----- Raw data -----
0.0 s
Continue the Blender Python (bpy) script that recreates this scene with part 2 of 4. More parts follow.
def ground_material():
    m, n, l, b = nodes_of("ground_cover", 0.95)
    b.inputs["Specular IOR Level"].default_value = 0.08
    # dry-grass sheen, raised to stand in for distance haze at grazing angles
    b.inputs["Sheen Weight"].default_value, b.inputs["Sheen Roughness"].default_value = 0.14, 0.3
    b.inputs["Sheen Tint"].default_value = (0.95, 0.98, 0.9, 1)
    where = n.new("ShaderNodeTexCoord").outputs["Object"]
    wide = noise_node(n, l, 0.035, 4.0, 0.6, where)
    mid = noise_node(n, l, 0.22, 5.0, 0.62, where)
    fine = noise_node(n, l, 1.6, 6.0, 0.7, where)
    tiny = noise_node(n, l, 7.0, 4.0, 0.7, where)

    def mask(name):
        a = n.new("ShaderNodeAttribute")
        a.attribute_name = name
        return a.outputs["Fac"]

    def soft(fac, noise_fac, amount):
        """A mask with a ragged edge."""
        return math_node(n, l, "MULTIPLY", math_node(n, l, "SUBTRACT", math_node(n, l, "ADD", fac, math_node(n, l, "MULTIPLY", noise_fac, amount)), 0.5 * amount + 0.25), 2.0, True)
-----
• **Short problem**: For this exercise, gather every line of the data that contains the word "with".

• **Exercise response**:
Continue the Blender Python (bpy) script that recreates this scene with part 2 of 4. More parts follow.
        """A mask with a ragged edge."""